*GOAL:* Transcribe the material in full. Nothing should differ except that the pictures are left out.

*GIVEN DATA:*

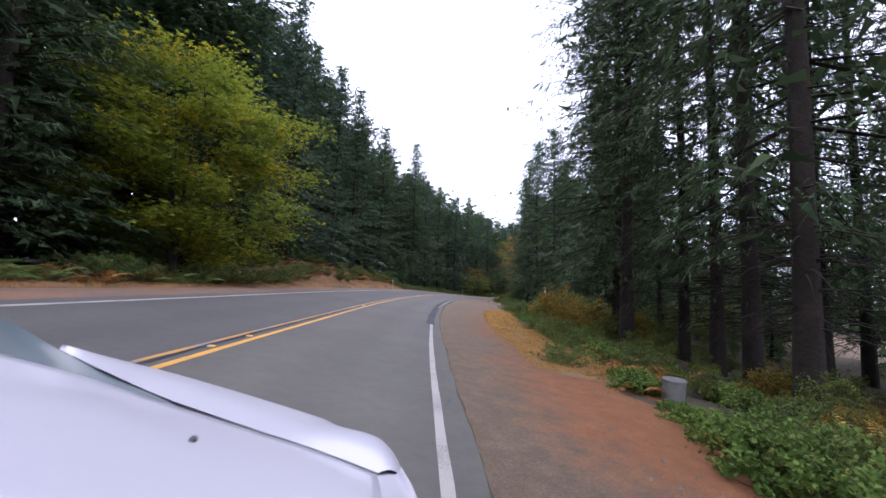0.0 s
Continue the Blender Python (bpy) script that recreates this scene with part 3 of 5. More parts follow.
# ---- plants ----
def conifer_parts(seed, h, rad, bare, count, dens, droop=0.35, hang=0.3, wide=0.2, lean=0.0, gaps=0.15, low_dead=0, fine=1.0, taper=0.66, feather=True, girth=1.0, inner=900, whorl=0.62):
    """Trunk, limbs and needle sprays of one conifer as arrays: flat boughs of side twigs, dens sprays for each metre of bough."""
    g = np.random.default_rng(seed)
    zt = np.linspace(0, h, 9)
    bend = np.stack([lean * (zt / h) ** 1.3 + 0.05 * np.sin(zt * 0.3 + seed), 0.06 * np.sin(zt * 0.23 + seed * 2), zt], 1)
    r0 = (0.0088 * h + 0.03) * girth
    trunk = tube(bend, r0 * np.array([1.35, 1.0, 0.88, 0.76, 0.62, 0.48, 0.33, 0.18, 0.03]), 9)
    limbs, base, along, side, length, width = [], [], [], [], [], []
    deep = []
    for i in range(count):
        q = (i + g.random()) / count
        z = h * (bare + (0.992 - bare) * q ** 0.95)
        z = min(whorl * (round(z / whorl) + g.uniform(-0.16, 0.16)), 0.993 * h)
        f = 1 - (z / h - bare) / (1 - bare)
        if g.random() < gaps * f:
            continue
        az = i * 2.399 + g.uniform(-0.9, 0.9)
        lobe = 0.88 + 0.24 * math.sin(z * 0.9 + 2.1 * math.sin(az + seed) + seed)
        L = (rad * (0.065 + 0.935 * min(1.0, f * 1.1) ** taper)) * g.uniform(0.68, 1.15) * lobe * (0.75 if f > 0.93 else 1.0)
        up = 0.55 - 0.62 * f + g.uniform(-0.14, 0.14)
        dr = droop * (0.5 + 0.7 * f) * g.uniform(0.6, 1.3)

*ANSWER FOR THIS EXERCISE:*
0.0 s
Continue the Blender Python (bpy) script that recreates this scene with part 3 of 5. More parts follow.
# ---- plants ----
def conifer_parts(seed, h, rad, bare, count, dens, droop=0.35, hang=0.3, wide=0.2, lean=0.0, gaps=0.15, low_dead=0, fine=1.0, taper=0.66, feather=True, girth=1.0, inner=900, whorl=0.62):
    """Trunk, limbs and needle sprays of one conifer as arrays: flat boughs of side twigs, dens sprays for each metre of bough."""
    g = np.random.default_rng(seed)
    zt = np.linspace(0, h, 9)
    bend = np.stack([lean * (zt / h) ** 1.3 + 0.05 * np.sin(zt * 0.3 + seed), 0.06 * np.sin(zt * 0.23 + seed * 2), zt], 1)
    r0 = (0.0088 * h + 0.03) * girth
    trunk = tube(bend, r0 * np.array([1.35, 1.0, 0.88, 0.76, 0.62, 0.48, 0.33, 0.18, 0.03]), 9)
    limbs, base, along, side, length, width = [], [], [], [], [], []
    deep = []
    for i in range(count):
        q = (i + g.random()) / count
        z = h * (bare + (0.992 - bare) * q ** 0.95)
        z = min(whorl * (round(z / whorl) + g.uniform(-0.16, 0.16)), 0.993 * h)
        f = 1 - (z / h - bare) / (1 - bare)
        if g.random() < gaps * f:
            continue
        az = i * 2.399 + g.uniform(-0.9, 0.9)
        lobe = 0.88 + 0.24 * math.sin(z * 0.9 + 2.1 * math.sin(az + seed) + seed)
        L = (rad * (0.065 + 0.935 * min(1.0, f * 1.1) ** taper)) * g.uniform(0.68, 1.15) * lobe * (0.75 if f > 0.93 else 1.0)
        up = 0.55 - 0.62 * f + g.uniform(-0.14, 0.14)
        dr = droop * (0.5 + 0.7 * f) * g.uniform(0.6, 1.3)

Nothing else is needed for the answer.